>> START
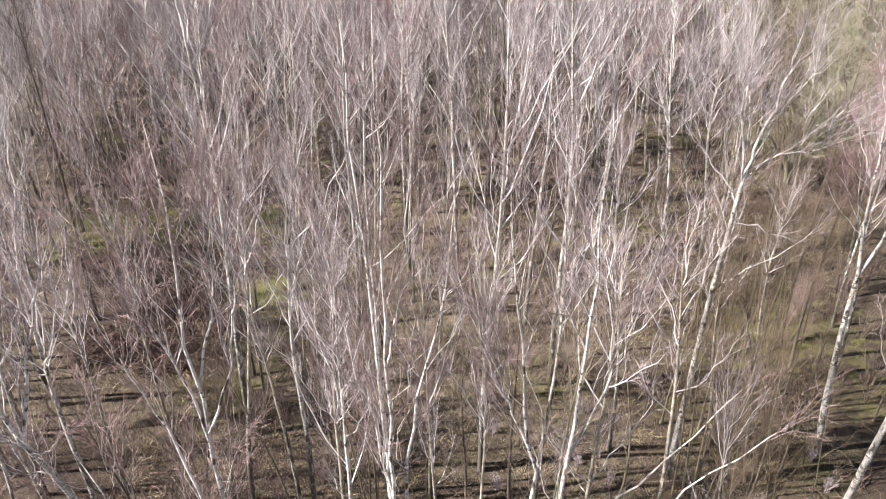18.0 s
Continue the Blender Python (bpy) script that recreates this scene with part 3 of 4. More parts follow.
x, y = 0.92, 7.25
great_birch(3, x, y, off(x, y, (1.08, 7.0, 2.0), (1.19, 6.92, 3.4), (1.33, 7.1, 5.1), (1.35, 7.15, 6.0), (1.36, 7.1, 7.8), (1.42, 7.15, 8.4)), 0.15, [
    (off(x, y, (1.40, 7.14, 8.2), (1.30, 7.2, 9.3), (1.0, 7.2, 10.1), (0.88, 7.3, 11.4), (0.72, 7.4, 12.7), (0.5, 7.4, 15.2)), 0.06),
    (off(x, y, (1.41, 7.15, 8.25), (1.5, 7.5, 9.5), (1.58, 7.8, 11.3), (1.65, 8.0, 12.7), (1.73, 8.0, 13.6), (1.6, 8.0, 16.0)), 0.065),
    (off(x, y, (0.92, 7.3, 11.2), (0.6, 7.4, 12.0), (0.3, 7.4, 12.6), (0.1, 7.5, 14.0)), 0.03),
    (off(x, y, (1.55, 7.7, 10.6), (2.0, 7.9, 11.8), (2.3, 8.0, 13.4), (2.5, 8.1, 14.6)), 0.032)], [
    (off(x, y, (1.42, 7.15, 8.4), (1.84, 7.1, 9.55), (2.07, 7.0, 10.7), (2.69, 6.8, 11.8), (3.2, 6.6, 13.2)), 0.033, 0),
    (off(x, y, (1.80, 7.1, 9.4), (2.2, 6.9, 10.0), (2.64, 6.6, 11.1), (3.05, 6.4, 12.1), (3.6, 6.2, 13.0)), 0.026, 0),
    (off(x, y, (1.40, 7.05, 8.2), (1.81, 6.6, 8.8), (2.31, 6.2, 9.0), (2.7, 6.0, 9.02), (3.1, 5.9, 9.2)), 0.022, 0),
    (off(x, y, (1.36, 7.05, 6.85), (1.61, 6.7, 7.03), (2.42, 6.4, 7.1), (2.85, 6.2, 7.5)), 0.025, 0),
    (off(x, y, (1.34, 7.1, 7.0), (0.5, 6.6, 7.75), (-0.35, 6.05, 8.7), (-0.6, 5.8, 9.25)), 0.04, 1),
    (off(x, y, (1.38, 7.1, 7.8), (0.8, 6.8, 8.9), (0.38, 6.6, 9.6), (0.0, 6.4, 10.5)), 0.04, 1),
    (off(x, y, (1.33, 7.1, 5.15), (1.7, 6.9, 5.3), (2.35, 6.6, 5.45)), 0.02, 0),
    (off(x, y, (1.36, 7.1, 6.6), (1.0, 7.3, 7.6), (0.75, 7.5, 8.9)), 0.03, 0),
    (off(x, y, (1.40, 7.1, 7.9), (1.9, 7.0, 8.6), (2.6, 6.8, 8.9), (3.1, 6.8, 9.6)), 0.018, 0),
    (off(x, y, (1.2, 6.93, 3.6), (0.95, 6.8, 3.3), (0.9, 6.9, 2.6)), 0.014, 1)],
    "stout crooked birch with heavy spreading limbs", 22, TWIG_RED, branch=TWIG)

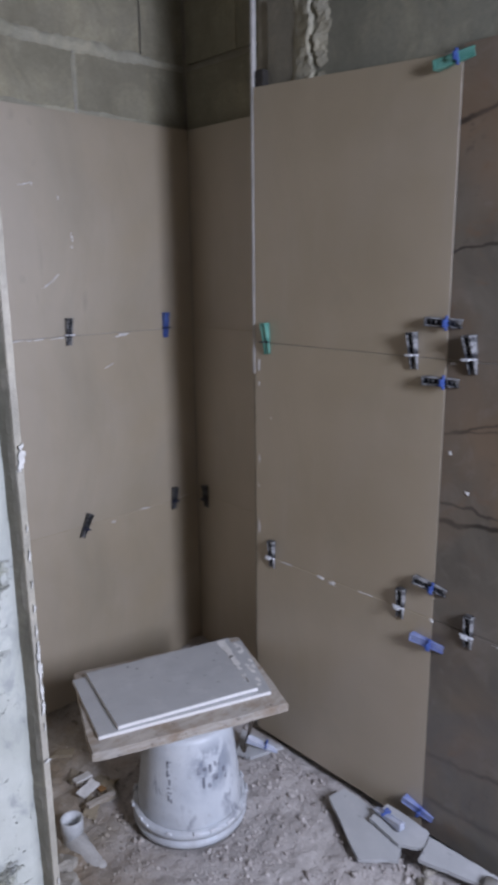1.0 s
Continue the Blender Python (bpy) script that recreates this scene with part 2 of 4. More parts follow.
def make_plain(name, a, b, scale, rough, bump=0.2, detail=0.12, metal=0.0, distance=0.003, islands=0.0):
    """Two-scale mottled surface."""
    n = Nodes(name, rough, metal)
    big = n.noise(scale, 5, 0.6, 0.2)
    fine = n.noise(scale * 14, 3, 0.6)
    c = n.mix(n.ramp(big, 0.33, 0.68), a, b)
    c = n.mix(n.math("MULTIPLY", n.ramp(fine, 0.45, 0.75), detail), c, tuple(v * 0.4 for v in a))
    if islands:
        c = n.mix(n.math("MULTIPLY", n.island(), islands), c, tuple(v * 0.45 for v in a))
    n.colour(c)
    n.rough(n.math("ADD", n.math("MULTIPLY", big, 0.15), rough - 0.07))
    n.bump(n.math("ADD", big, n.math("MULTIPLY", fine, 0.3)), bump, distance)
    return n.m


def make_ground_material():
    n = Nodes("rubble_ground", 0.96, spec=0.15)
    x, y = n.axis(0), n.axis(1)
    edge = n.math("MULTIPLY", n.math("SUBTRACT", n.noise(6, 4), 0.5), 0.5)
    grey = n.ramp(n.math("ADD", n.math("SUBTRACT", x, n.math("MULTIPLY", y, 0.45)), edge), 0.50, 0.85)
    c = n.mix(n.ramp(n.noise(9, 5, 0.65), 0.3, 0.7), (0.245, 0.202, 0.140), (0.375, 0.322, 0.238))
    c = n.mix(n.math("MULTIPLY", n.ramp(n.noise(3.6, 4, 0.6, 0.4), 0.47, 0.62), 0.65), c, (0.300, 0.198, 0.098))
    g = n.mix(n.ramp(n.noise(13, 5, 0.7), 0.3, 0.7), (0.375, 0.342, 0.325), (0.55, 0.52, 0.50))
    # bare clay patch by the pipe
    dx, dy = n.math("MULTIPLY", n.math("SUBTRACT", x, 0.20), 6.5), n.math("MULTIPLY", n.math("ADD", y, 0.62), 3.2)
    clay = n.math("ADD", n.math("ADD", n.math("MULTIPLY", dx, dx), n.math("MULTIPLY", dy, dy)), n.math("MULTIPLY", edge, 2.6))
    c = n.mix(n.math("MULTIPLY", n.ramp(clay, 1.2, 0.3), 0.7), c, (0.315, 0.205, 0.105))
    c = n.mix(grey, c, g)
    fine = n.noise(120, 4, 0.7)
    c = n.mix(n.math("MULTIPLY", n.ramp(fine, 0.46, 0.72), 0.3), c, (0.17, 0.145, 0.13))
    c = n.mix(n.math("MULTIPLY", n.ramp(n.noise(45, 4, 0.7), 0.60, 0.74), 0.6), c, (0.55, 0.52, 0.49))
    n.colour(c)
    n.bump(n.math("ADD", n.noise(55, 5, 0.7), n.math("MULTIPLY", fine, 0.4)), 0.8, 0.008)
    return n.m


def make_gravel_material():
    n = Nodes("dusty_gravel", 0.96, spec=0.15)
    x, y = n.axis(0), n.axis(1)
    edge = n.math("MULTIPLY", n.math("SUBTRACT", n.noise(6, 4), 0.5), 0.5)
    grey = n.ramp(n.math("ADD", n.math("SUBTRACT", x, n.math("MULTIPLY", y, 0.45)), edge), 0.50, 0.85)
    k = n.island()
    brown = n.mix(k, (0.24, 0.190, 0.122), (0.43, 0.370, 0.270))
    pale = n.mix(k, (0.36, 0.325, 0.305), (0.60, 0.565, 0.54))
    c = n.mix(grey, brown, pale)
    c = n.mix(n.math("MULTIPLY", n.ramp(n.noise(150, 4, 0.7), 0.45, 0.7), 0.3), c, (0.20, 0.17, 0.15))
    n.colour(c)
    n.bump(n.noise(180, 4, 0.7), 0.6, 0.003)
    return n.m


def make_cut_tile_face():
    n = Nodes("grey_tile_face", 0.40)
    soft = n.noise(7, 5, 0.6, 0.2)
    c = n.mix(n.ramp(soft, 0.3, 0.7), (0.385, 0.395, 0.405), (0.475, 0.485, 0.49))
    speck = n.math("MULTIPLY", n.ramp(n.noise(34, 2, 0.5), 0.68, 0.74), n.ramp(n.noise(120, 3, 0.6), 0.35, 0.6))
    c = n.mix(n.math("MULTIPLY", speck, 0.7), c, (0.12, 0.12, 0.13))
    dust = n.math("MULTIPLY", n.ramp(n.noise(18, 5, 0.65), 0.54, 0.72), 0.35)
    c = n.mix(dust, c, (0.58, 0.58, 0.58))
    n.colour(c)
    n.rough(n.math("ADD", n.math("MULTIPLY", soft, 0.25), 0.30))
    n.bump(soft, 0.06, 0.002)
    return n.m


def make_board_wood():
    n = Nodes("dusty_board", 0.82, spec=0.25)
    grain = n.noise(26, 5, 0.6, 0.6, (0.5, 3.0, 5.0))
    c = n.mix(n.ramp(grain, 0.3, 0.7), (0.325, 0.285, 0.240), (0.500, 0.460, 0.410))
    brown = n.math("MULTIPLY", n.ramp(n.noise(13, 5, 0.65), 0.48, 0.62), 0.7)
    c = n.mix(brown, c, (0.27, 0.195, 0.13))
    grey = n.math("MULTIPLY", n.ramp(n.noise(9, 4, 0.6), 0.50, 0.66), 0.6)
    c = n.mix(grey, c, (0.45, 0.44, 0.42))
    c = n.mix(n.math("MULTIPLY", n.ramp(n.noise(60, 4, 0.7), 0.60, 0.68), 0.6), c, (0.10, 0.08, 0.06))
    n.colour(c)
    n.bump(grain, 0.4, 0.003)
    return n.m


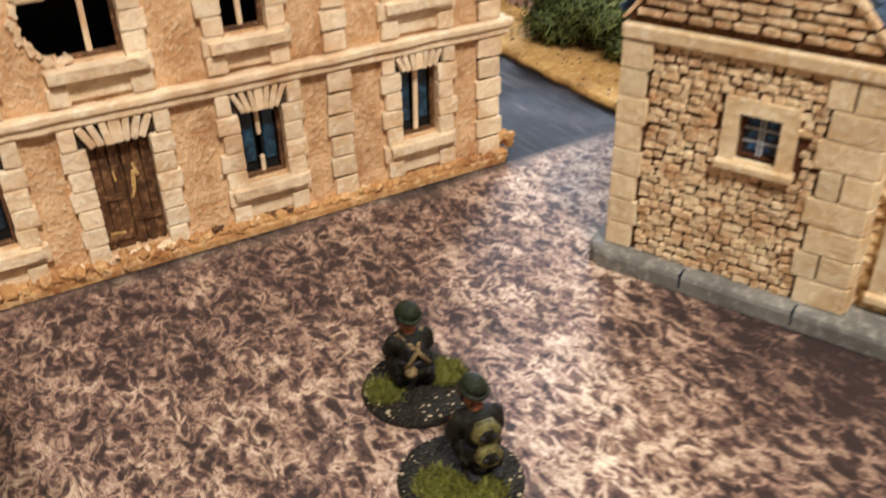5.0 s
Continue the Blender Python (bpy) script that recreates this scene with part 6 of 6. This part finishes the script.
soldier((0.1315, 0.1680, 0), -10, 11, [dict(hip=(-1.0, 0.0, 7.0), neck=(-1.4, 0.6, 14.4), head=(-1.5, 0.9, 18.2), turn=182, face=190, legs=(((2.0, 2.2, 5.2), (2.2, -0.6, 0.9)), ((-4.0, 2.6, 5.2), (-3.8, 0.4, 0.9))), arms=(((2.8, 1.6, 10.0), (1.2, 4.6, 10.6)), ((-5.4, 1.6, 10.0), (-2.6, 4.6, 10.2))), lid="helmet_olive", jacket="uniform_dark", trousers="uniform_dark", pack="cross")],
        "dark green painted model soldier on a black gravel base", 0.0124, True, ((-0.60, 0.0, 0.34), (0.55, 0.05, 0.36)))
soldier((0.1250, 0.1400, 0), -10, 12, [dict(hip=(4.0, 0.0, 6.6), neck=(4.0, 2.0, 14.2), head=(3.6, 3.0, 18.0), turn=178, face=196, legs=(((6.6, 2.2, 4.8), (6.6, -0.8, 0.9)), ((1.4, 2.6, 4.8), (1.8, 0.2, 0.9))), arms=(((8.2, 2.0, 9.2), (6.0, 5.4, 9.4)), ((-0.4, 2.6, 9.2), (1.2, 5.4, 9.2))), lid="helmet_olive", jacket="uniform_dark", trousers="uniform_dark", pack="case")],
        "crouching dark green model soldier with tan pack on gravel base", 0.0124, True, ((-0.42, -0.10, 0.40), (0.15, -0.50, 0.38)))

# motorcyclist on a square base
m = Model()
base_on(m, 0.020, 31, ("gravel", "chip", "flock_olive"), ((0, 0, 0.85),), (0.0120, 0.0250))
bike_from = len(m.v)
for y in (-0.0105, 0.0085):
    ring = [(0.0, y + 0.0052 * math.cos(2 * math.pi * k / 18), 0.0070 + 0.0052 * math.sin(2 * math.pi * k / 18)) for k in range(19)]
    m.limb("gun", ring, [0.0011] * 19, 7)
    m.limb("gun", [(-0.0006, y, 0.0070), (0.0006, y, 0.0070)], [0.0014, 0.0014], 8)
m.limb("uniform_dark", [(0, -0.0095, 0.0120), (0, -0.0040, 0.0128), (0, 0.0020, 0.0105), (0, 0.0080, 0.0100)], [0.0012, 0.0024, 0.0022, 0.0014])
m.lump("gun", (0, -0.0010, 0.0070), (0.0022, 0.0040, 0.0030))
m.limb("gun", [(0, -0.0105, 0.0070), (0, -0.0080, 0.0160)], [0.0008, 0.0008], 6)
m.limb("gun", [(-0.0055, -0.0070, 0.0165), (0, -0.0082, 0.0160), (0.0055, -0.0070, 0.0165)], [0.0006, 0.0007, 0.0006], 6)
m.lump("chip", (0, -0.0098, 0.0140), (0.0012, 0.0010, 0.0012))
for sx in (-1, 1):
    m.limb("uniform", [(sx * 0.0016, 0.0030, 0.0125), (sx * 0.0034, -0.0030, 0.0115), (sx * 0.0032, -0.0015, 0.0050)], [0.0021, 0.0018, 0.0013])
    m.lump("boot", (sx * 0.0032, -0.0022, 0.0044), (0.0012, 0.0022, 0.0012))
    m.limb("uniform", [(sx * 0.0042, 0.0018, 0.0205), (sx * 0.0056, -0.0020, 0.0175), (sx * 0.0050, -0.0066, 0.0168)], [0.0017, 0.0014, 0.0010])
    m.lump("skin", (sx * 0.0050, -0.0068, 0.0168), (0.0010, 0.0010, 0.0010))
m.limb("uniform", [(0, 0.0032, 0.0118), (0, 0.0026, 0.0165), (0, 0.0018, 0.0212)], [0.0028, 0.0032, 0.0024], 10)
m.lump("uniform", (0, 0.0018, 0.0198), (0.0045, 0.0026, 0.0022))
m.lump("skin", (0, 0.0008, 0.0240), (0.0015, 0.0017, 0.0021))
m.lump("helmet", (0, 0.0012, 0.0256), (0.0023, 0.0026, 0.0019))
for p in m.v[bike_from:]:
    p.x, p.y, p.z = p.x * 1.18, p.y * 1.18, 0.0018 + (p.z - 0.0018) * 1.18
m.made("model_motorcyclist", (0.5180, 1.2790, 0), -2, "painted model motorcyclist on a square grassy base", "figurine")

# small black field car at the table edge
car = thing("model_field_car", "small black model field car at the table edge", "model car", (0.660, 0.688, 0), 20)
car.scale = (1.25, 1.25, 1.25)
cb = bmesh.new()
box(cb, -0.008, 0.008, -0.017, 0.016, 0.0050, 0.0120, 0.0022)
part("hull", cb, M["gun"], car)
boxed("bonnet", (-0.0068, 0.0068, -0.0160, -0.0040, 0.0121, 0.0150), M["gun"], car, 0.0016)
boxed("seat_back", (-0.0070, 0.0070, 0.0090, 0.0120, 0.0121, 0.0175), M["gun"], car, 0.001)
for x in (-0.0085, 0.0085):
    for y in (-0.0105, 0.0105):
        v, f = [], []
        tube(v, f, [(x - 0.0022, y, 0.0055), (x - 0.0016, y, 0.0055), (x + 0.0016, y, 0.0055), (x + 0.0022, y, 0.0055)], [0.0040, 0.0054, 0.0054, 0.0040], 16)
        from_lists("wheel", v, f, M["boot"], car, True)
boxed("windscreen", (-0.0066, 0.0066, -0.0030, -0.0022, 0.0121, 0.0200), M["gun"], car, 0.0003)
v, f = [], []
tube(v, f, [(0, 0.002, 0.0115), (0, 0.002, 0.0200), (0.0005, -0.0060, 0.0225)], [0.0010, 0.0010, 0.0008], 7)
from_lists("gun_mount", v, f, M["gun"], car)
>> END
## To be done
Every line from the one containing "finishes the script." through the one containing "(0.15, -0.50, 0.38)))" is to be given again exactly, both ends included, and no line outside that range.

## Solution below
Continue the Blender Python (bpy) script that recreates this scene with part 6 of 6. This part finishes the script.
soldier((0.1315, 0.1680, 0), -10, 11, [dict(hip=(-1.0, 0.0, 7.0), neck=(-1.4, 0.6, 14.4), head=(-1.5, 0.9, 18.2), turn=182, face=190, legs=(((2.0, 2.2, 5.2), (2.2, -0.6, 0.9)), ((-4.0, 2.6, 5.2), (-3.8, 0.4, 0.9))), arms=(((2.8, 1.6, 10.0), (1.2, 4.6, 10.6)), ((-5.4, 1.6, 10.0), (-2.6, 4.6, 10.2))), lid="helmet_olive", jacket="uniform_dark", trousers="uniform_dark", pack="cross")],
        "dark green painted model soldier on a black gravel base", 0.0124, True, ((-0.60, 0.0, 0.34), (0.55, 0.05, 0.36)))
soldier((0.1250, 0.1400, 0), -10, 12, [dict(hip=(4.0, 0.0, 6.6), neck=(4.0, 2.0, 14.2), head=(3.6, 3.0, 18.0), turn=178, face=196, legs=(((6.6, 2.2, 4.8), (6.6, -0.8, 0.9)), ((1.4, 2.6, 4.8), (1.8, 0.2, 0.9))), arms=(((8.2, 2.0, 9.2), (6.0, 5.4, 9.4)), ((-0.4, 2.6, 9.2), (1.2, 5.4, 9.2))), lid="helmet_olive", jacket="uniform_dark", trousers="uniform_dark", pack="case")],
        "crouching dark green model soldier with tan pack on gravel base", 0.0124, True, ((-0.42, -0.10, 0.40), (0.15, -0.50, 0.38)))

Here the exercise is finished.